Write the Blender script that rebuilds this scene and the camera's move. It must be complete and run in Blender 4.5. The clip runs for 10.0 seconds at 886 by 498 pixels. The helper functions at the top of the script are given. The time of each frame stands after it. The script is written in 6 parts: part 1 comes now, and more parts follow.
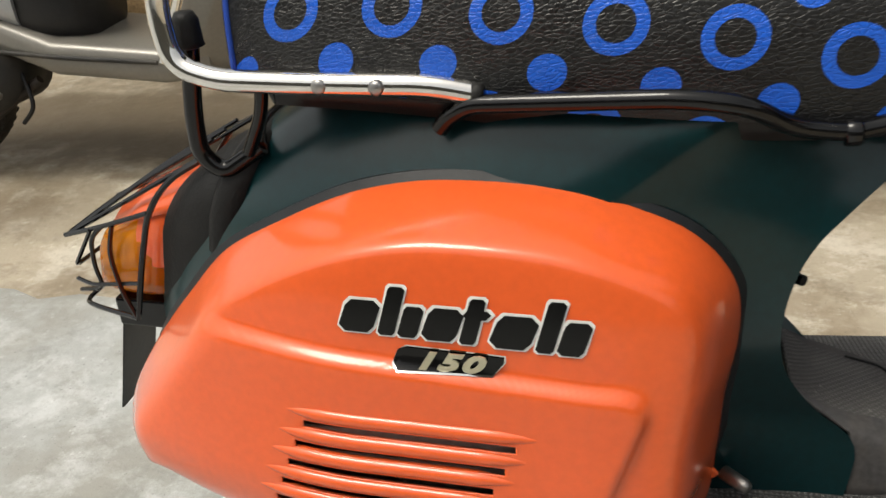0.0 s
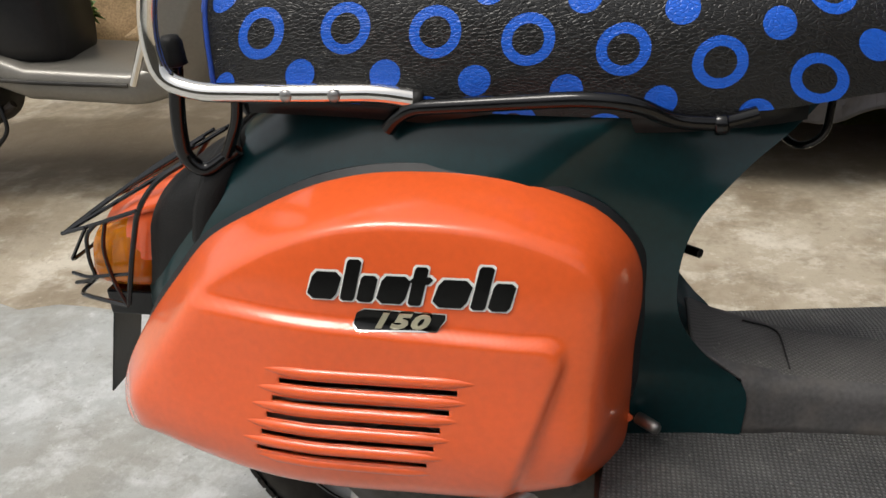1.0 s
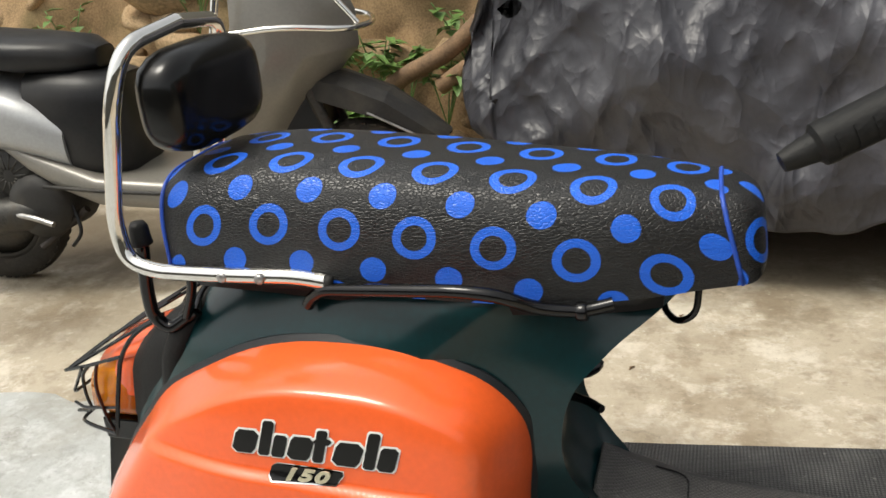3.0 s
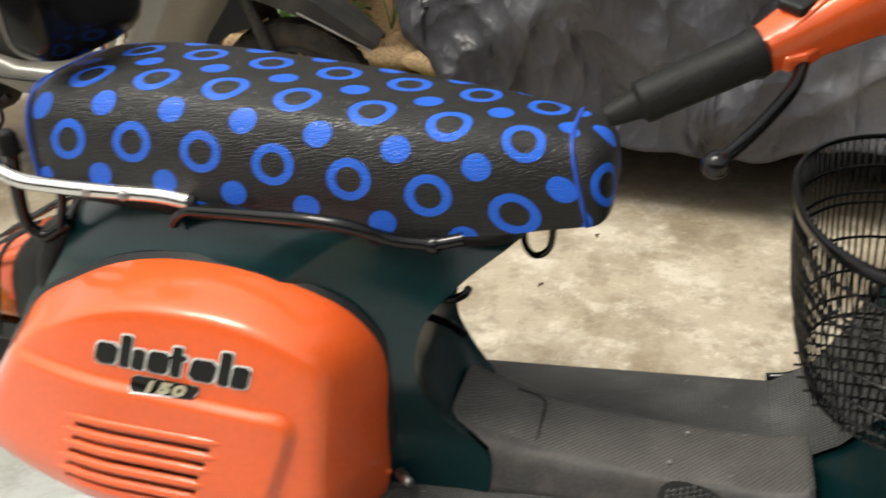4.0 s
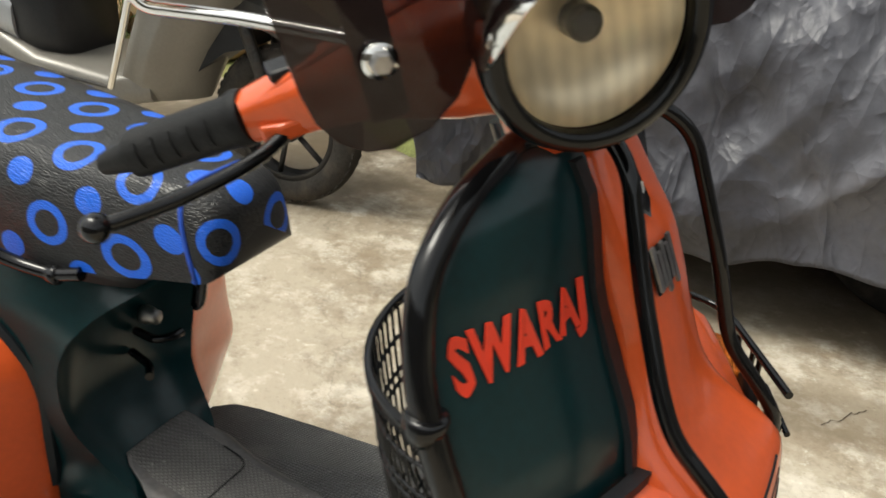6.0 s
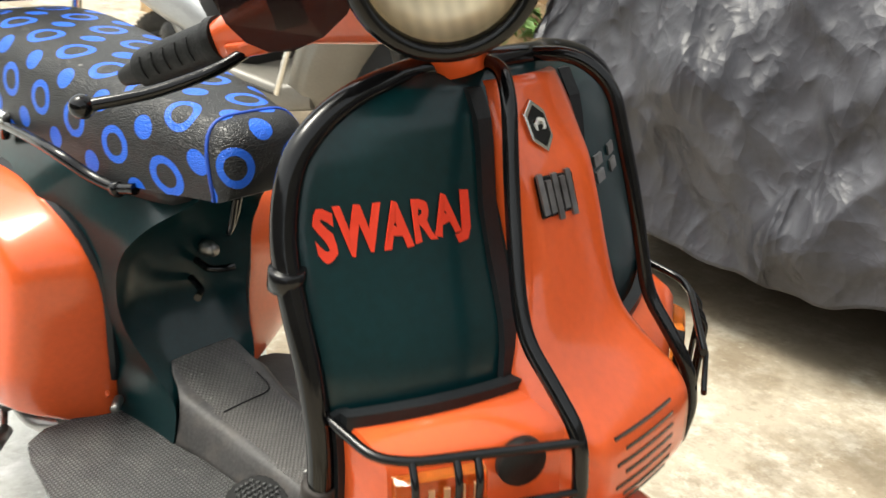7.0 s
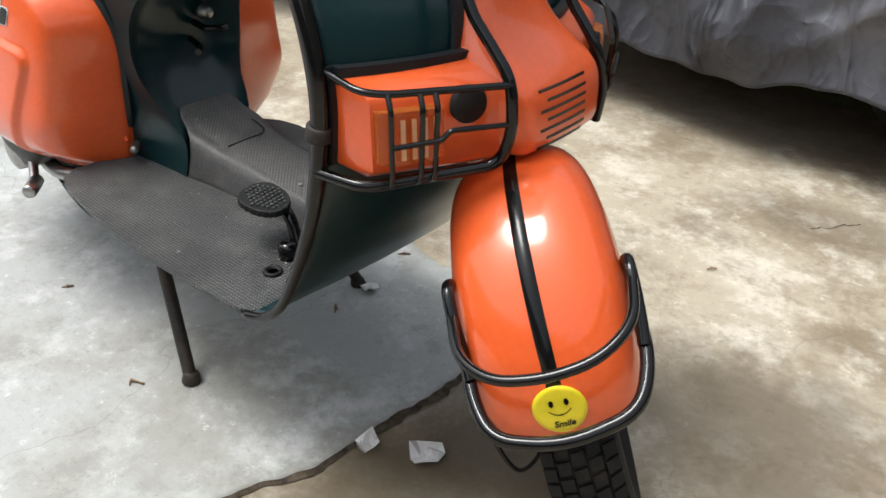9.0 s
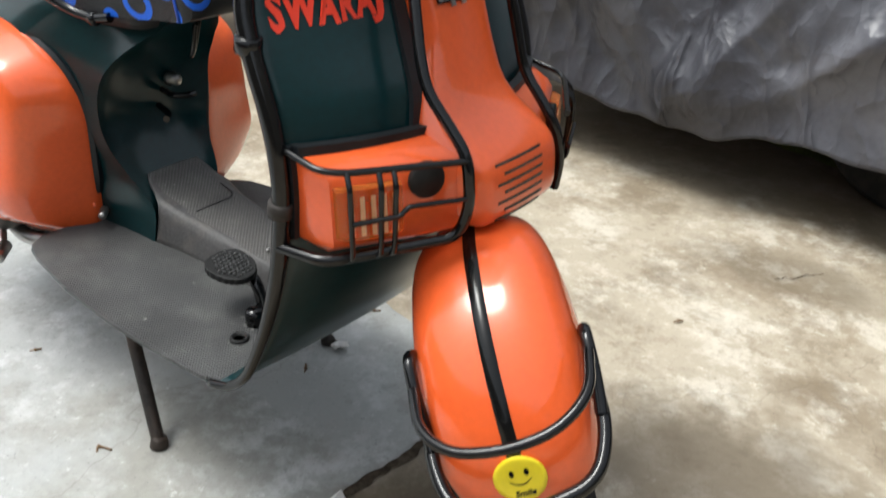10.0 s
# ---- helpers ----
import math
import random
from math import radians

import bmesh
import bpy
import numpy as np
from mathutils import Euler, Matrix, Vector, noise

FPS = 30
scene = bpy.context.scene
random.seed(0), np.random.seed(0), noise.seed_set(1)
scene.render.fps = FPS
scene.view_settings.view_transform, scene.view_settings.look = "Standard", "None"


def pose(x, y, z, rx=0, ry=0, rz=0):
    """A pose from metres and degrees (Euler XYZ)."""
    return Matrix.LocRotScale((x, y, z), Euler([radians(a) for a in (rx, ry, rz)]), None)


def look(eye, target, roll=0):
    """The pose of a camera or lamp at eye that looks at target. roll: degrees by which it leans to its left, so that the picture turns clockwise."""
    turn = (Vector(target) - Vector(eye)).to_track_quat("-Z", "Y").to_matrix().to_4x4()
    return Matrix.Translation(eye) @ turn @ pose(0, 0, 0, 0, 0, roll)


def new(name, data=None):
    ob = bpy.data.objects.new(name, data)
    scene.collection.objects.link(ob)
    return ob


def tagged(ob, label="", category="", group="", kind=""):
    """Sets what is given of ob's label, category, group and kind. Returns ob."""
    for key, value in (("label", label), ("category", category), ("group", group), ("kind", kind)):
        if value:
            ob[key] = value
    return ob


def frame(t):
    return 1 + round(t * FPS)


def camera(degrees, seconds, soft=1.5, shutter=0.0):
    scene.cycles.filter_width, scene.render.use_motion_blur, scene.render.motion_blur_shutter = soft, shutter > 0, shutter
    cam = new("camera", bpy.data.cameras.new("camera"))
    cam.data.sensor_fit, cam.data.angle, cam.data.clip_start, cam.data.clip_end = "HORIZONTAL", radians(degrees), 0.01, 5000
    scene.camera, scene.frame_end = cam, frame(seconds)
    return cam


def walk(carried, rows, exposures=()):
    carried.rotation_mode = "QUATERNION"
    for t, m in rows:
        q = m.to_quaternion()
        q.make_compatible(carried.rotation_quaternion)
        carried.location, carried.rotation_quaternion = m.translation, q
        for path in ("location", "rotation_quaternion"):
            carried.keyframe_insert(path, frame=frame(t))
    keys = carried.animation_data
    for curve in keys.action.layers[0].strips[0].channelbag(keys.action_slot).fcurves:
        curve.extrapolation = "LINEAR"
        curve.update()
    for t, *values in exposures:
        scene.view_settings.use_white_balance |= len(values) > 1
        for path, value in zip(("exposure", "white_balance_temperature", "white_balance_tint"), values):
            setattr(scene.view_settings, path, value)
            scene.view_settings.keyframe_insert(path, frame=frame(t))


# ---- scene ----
cam = camera(54.4, 10.0, shutter=0.4)
PATH = [
    (0, (-0.295, -0.744, 0.903), (-0.737, 0.965, -0.039), -3.2),
    (0.5, (-0.265, -0.825, 0.921), (-0.667, 0.92, 0.03), -3.1),
    (1, (-0.249, -0.876, 0.931), (-0.615, 0.872, 0.029), -3.4),
    (1.5, (-0.222, -0.89, 0.94), (-0.611, 0.843, 0.02), -3.9),
    (2, (-0.118, -0.889, 0.944), (-0.629, 0.818, 0.037), -4.9),
    (2.5, (-0.044, -0.881, 1.026), (-0.637, 0.787, 0.095), -6.2),
    (2.7, (-0.039, -0.889, 1.049), (-0.638, 0.868, 0.305), -6.2),
    (3.8, (0.059, -0.895, 1.122), (-0.468, 0.789, 0.182), -2.4),
    (4, (0.087, -0.862, 1.111), (-0.41, 0.808, 0.129), -1.9),
    (4.5, (0.202, -0.736, 1.114), (-0.14, 0.982, 0.149), 0.9),
    (5, (0.313, -0.693, 1.126), (-0.105, 1.027, 0.195), 0.6),
    (5.5, (0.468, -0.669, 1.126), (-0.277, 0.979, 0.272), 2.5),
    (6, (0.54, -0.603, 1.101), (-0.268, 0.993, 0.206), 3.2),
    (6.2, (0.567, -0.56, 1.09), (-0.277, 1.004, 0.173), 4.8),
    (7.3, (0.899, -0.611, 1.031), (-0.39, 0.712, 0.266), 1.9),
    (7.5, (0.948, -0.638, 1.015), (-0.348, 0.667, 0.229), 0.8),
    (8, (0.989, -0.711, 0.993), (-0.218, 0.558, 0.027), 1.5),
    (8.5, (1.0, -0.771, 0.984), (-0.113, 0.5, -0.086), 2.6),
    (9, (1.003, -0.795, 0.996), (-0.035, 0.526, -0.088), 3.5),
    (9.5, (1.017, -0.804, 1.006), (0.012, 0.543, -0.078), 3.4),
    (10, (1.016, -0.781, 1.036), (-0.02, 0.606, 0.033), 3.5),
]
EXPOSURES = [(0, 0.28, 6950, 7), (1, 0.14, 6650, 9), (1.5, 0.15, 6650, 9), (2.5, 0.47, 6800, 7), (3.8, 0.6, 6950, 6), (4.5, 0.55, 7100, 5), (5.5, 0.6, 6800, 6), (6.2, 0.67, 6750, 4), (7.3, 1.52, 6850, 5), (7.5, 1.66, 6800, 6), (8, 0.91, 6500, 9), (8.5, 0.64, 6500, 9), (9, 0.73, 6300, 7), (9.5, 0.73, 6300, 7), (10, 0.78, 6250, 6)]
walk(cam, [(t, look(eye, aim, roll)) for t, eye, aim, roll in PATH], EXPOSURES)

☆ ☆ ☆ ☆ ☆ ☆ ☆

Task requirements: Pick out all the lines with the word "radians" in them and copy them.

Expected answer:
from math import radians
    return Matrix.LocRotScale((x, y, z), Euler([radians(a) for a in (rx, ry, rz)]), None)
    cam.data.sensor_fit, cam.data.angle, cam.data.clip_start, cam.data.clip_end = "HORIZONTAL", radians(degrees), 0.01, 5000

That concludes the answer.